Exploring the Barolo wine region

by Sunday, August 11, 2019

The most difficult part of exploring the Barolo wine region is deciding where to stop. So, to make your life easier and inspire your next adventure, Catriona Rowntree shares a few ideas from her own recent Barolo adventure.

I am so grateful to Marco of Landmade for helping plan my recent Italian adventure and thought I’d share some of the ideas Marco gave me on exploring the Barolo region.

We began in Verduno where our hotel, or agritourismo Cà del re was based. It’s here I discovered the beautiful Italian word Belvedere, meaning a beautiful park, with a glorious outlook over the region, high on top of a town. More to come on that soon!
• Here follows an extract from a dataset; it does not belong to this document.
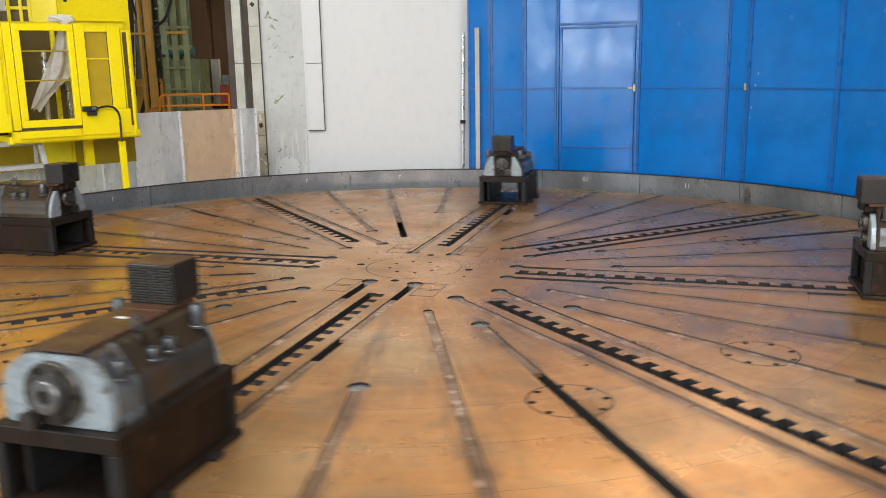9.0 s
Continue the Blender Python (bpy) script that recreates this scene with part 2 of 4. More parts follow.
RISER_SIDE = material("rusty_riser_plate", (0.023, 0.0135, 0.009), (0.011, 0.0085, 0.007), rough=0.46, metal=0.1, scale=4, fine=35, amount=1.0, bump=0.3, rust=(0.046, 0.022, 0.012), rust_at=0.60)
PAINT_WORN = material("worn_grey_jaw_paint", (0.165, 0.195, 0.215), (0.06, 0.06, 0.06), rough=0.38, metal=0.2, scale=5, fine=45, amount=1.0, bump=0.35, rust=(0.06, 0.038, 0.024), rust_at=0.55)
END = material("grey_riser_paint", (0.024, 0.025, 0.026), (0.014, 0.014, 0.014), rough=0.5, metal=0.3, scale=8)
CORE = material("rusty_brown_casting", (0.046, 0.031, 0.017), (0.024, 0.018, 0.012), rough=0.5, metal=0.05, scale=6, fine=60, amount=0.9, bump=0.35, rust=(0.10, 0.095, 0.088), rust_at=0.62)
CAST = material("worn_grey_cast_iron", (0.062, 0.058, 0.05), (0.034, 0.027, 0.018), rough=0.42, metal=0.3, scale=3.2, fine=40, amount=0.9, bump=0.35, rust=(0.075, 0.05, 0.03), rust_at=0.48)
PALE = material("pale_grey_machine_paint", (0.29, 0.35, 0.39), (0.13, 0.14, 0.145), rough=0.36, metal=0.15, scale=5, fine=40, amount=0.9, bump=0.3, rust=(0.10, 0.085, 0.07), rust_at=0.61)
RUST = material("rusty_slide_plate", (0.085, 0.044, 0.026), (0.045, 0.025, 0.016), rough=0.5, metal=0.1, scale=5, amount=0.8)
BLOCK = material("dark_serrated_steel", (0.036, 0.034, 0.033), (0.02, 0.019, 0.018), rough=0.42, metal=0.5, scale=9)
BOLT = material("oily_bolt_steel", (0.10, 0.112, 0.125), (0.06, 0.06, 0.06), rough=0.40, metal=0.6, scale=20)
for m in (BASE, END, CORE, RISER_SIDE, RUST):
    m.node_tree.nodes["Principled BSDF"].inputs["Specular IOR Level"].default_value = 0.18
SCREW = material("bright_screw_steel", (0.17, 0.17, 0.17), (0.07, 0.065, 0.06), rough=0.36, metal=0.7, scale=14)
FLANGE = material("flange_steel", (0.075, 0.068, 0.06), (0.03, 0.026, 0.022), rough=0.38, metal=0.7, scale=12)
BLUE = material("blue_enamel_sheet", (0.0025, 0.165, 0.56), (0.002, 0.125, 0.455), rough=0.20, scale=2.6, fine=3.2, amount=0.8, bump=0.22, bump_scale=0.012, rough_var=0.10, rust=(0.02, 0.07, 0.22), rust_at=0.76)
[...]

We then headed to Pollenzo to see the Slow Food Headquarters, University of Gastronomic Sciences and Wine Bank (the latter is open on Sunday as well). Pollenzo is less than five kilometres from Verduno.

Since its beginnings, Slow Food has grown into a global movement involving millions of people in more than 160 countries, working to ensure everyone has access to GOOD, CLEAN AND FAIR FOOD. It’s based on a belief that food is tied to many other aspects of life, and through our food choices we can collectively influence how food is cultivated, produced and distributed, and change the world as a result.
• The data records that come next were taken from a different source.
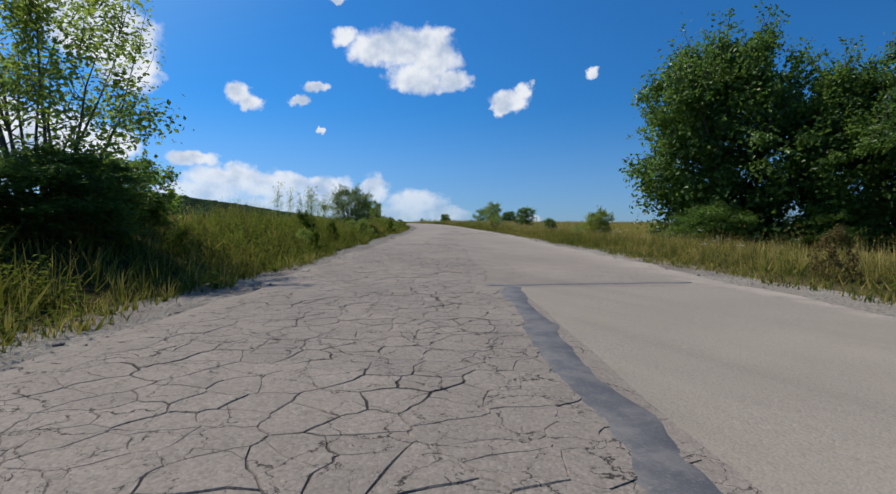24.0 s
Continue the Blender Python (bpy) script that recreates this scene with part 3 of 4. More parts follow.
def branch(rng, start, direction, length, radius, bends=4, wander=0.25, up=0.15):
    p, d, out = Vector(start), Vector(direction).normalized(), []
    for i in range(bends + 1):
        out.append((p.x, p.y, p.z, radius * (1 - 0.82 * i / bends)))
        d = (d + Vector(rng.normal(0, wander, 3)) + Vector((0, 0, up))).normalized()
        p = p + d * (length / bends)
    return out


def leaves(rng, centres, spread, count, size, droop=0.0, order=0.75):
    """Leaf-shaped faces scattered about clump centres, most of them facing up and out of their clump: verts, faces, tone."""
    n = len(centres) * count
    away = rng.normal(0, 1, (n, 3))
    c = np.repeat(centres, count, 0) + away * np.repeat(spread, count)[:, None] * np.array([1, 1, 0.72])
    face = rng.normal(0, 0.55, (n, 3)) + order * (away * 0.45 + np.array([0, 0, 0.8]))
    face /= np.linalg.norm(face, axis=1)[:, None]
    d = rng.normal(0, 1, (n, 3)) + np.array([0, 0, -droop])
    d -= face * (d * face).sum(1)[:, None]
    d /= np.linalg.norm(d, axis=1)[:, None]
    u = np.cross(face, d)
    size = size * rng.uniform(0.6, 1.35, n)[:, None]
    up = face * 0.12 * size
    v = np.stack([c, c + d * size * 0.5 + u * size * 0.3 + up, c + d * size, c + d * size * 0.5 - u * size * 0.3 + up], 1)
    tone = np.clip(np.repeat(rng.normal(0.45, 0.27, len(centres)), count) + rng.normal(0, 0.2, n), 0, 1)
    keep = v[:, :, 2].min(1) > 0.02
    v, tone = v[keep], tone[keep]
    k = len(v)
    i = np.arange(k)[:, None] * 4
    return v.reshape(-1, 3), np.concatenate([i + [0, 1, 2], i + [0, 2, 3]]), np.repeat(tone, 4)


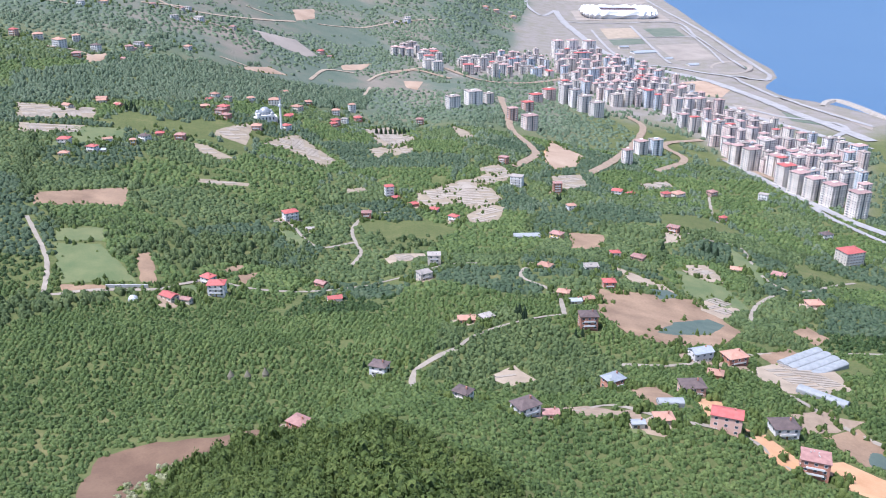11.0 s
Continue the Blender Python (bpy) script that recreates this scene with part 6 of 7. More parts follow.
def mosque(x, y):
    b = empty("mosque", at_yaw(x, y, z_at(x, y), 25), "white mosque with pale grey domes", "mosque")
    Shape().box(-11, -10, -2, 11, 10, 8).box(-14, -8, -2, -11, 8, 5).box(11, -8, -2, 14, 8, 5).make("hall", WALLS["white"], b)
    for u, v, r, z0 in ((0, 0, 7.5, 8), (-8, -7, 2.6, 8), (8, -7, 2.6, 8), (-8, 7, 2.6, 8), (8, 7, 2.6, 8)):
        s = Shape()
        for j in range(5):
            a0, a1 = j * math.pi / 10, (j + 1) * math.pi / 10
            s.tube(u, v, z0 + 1.2 + r * math.sin(a0), z0 + 1.2 + r * math.sin(a1), r * math.cos(a0), max(r * math.cos(a1), 0.02), 16)
        s.tube(u, v, z0, z0 + 1.2, r, r, 16)
        s.make("dome", ROOFS["sheet"], b)
    for k in range(5):
        for side in (-1, 1):
            Shape().box(-9 + 4.2 * k, side * 10 - 0.06, 2, -7.4 + 4.2 * k, side * 10 + 0.06, 5.5).make("window", GLASS, b)
    return b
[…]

After exploring the Slow Food movement, you may want to head into the wonderful UNESCO hills. I’d recommend taking this very scenic route through the Barolo wine growing area: La Morra-Barolo-Castiglione Falletto-Monforte-Serralunga. Here the link to Google maps in case.

La Morra boasts a beautiful Belvedere, and is the perfect spot for a quick stroll, although it can be a bit touristy at times. Now onto one of my favourite places, Renza’s terrace in Castiglione Falletto. I warmly recommend you stop here for some drinks and snacks. If you make it to meet Renza, please give her a warm hug from me! Next on the list, time for a good coffee or ice cream ‘in piazza’ in lovely Monforte. By the way if you stop here and it’s not too hot you might decide to walk through the romantic narrow streets of the old town up to the ‘auditorium’ and ‘big bench’.

Afterwards the stretch of road leading from Monforte to Serralunga is simply breathtaking.
Heavens, what time is it now? Good question uh? 🙂

Well, no matter what time it is, if you still have some energy, head to Alba (approx. 15 minutes drive from Serralunga) for an aperitivo in Piazza Ferrero. Why?

“Perché un aperitivo è sempre una buona idea!”

Don’t worry too much about deciding where to stop, I’m sure your mind and heart will tell you the best thing to do!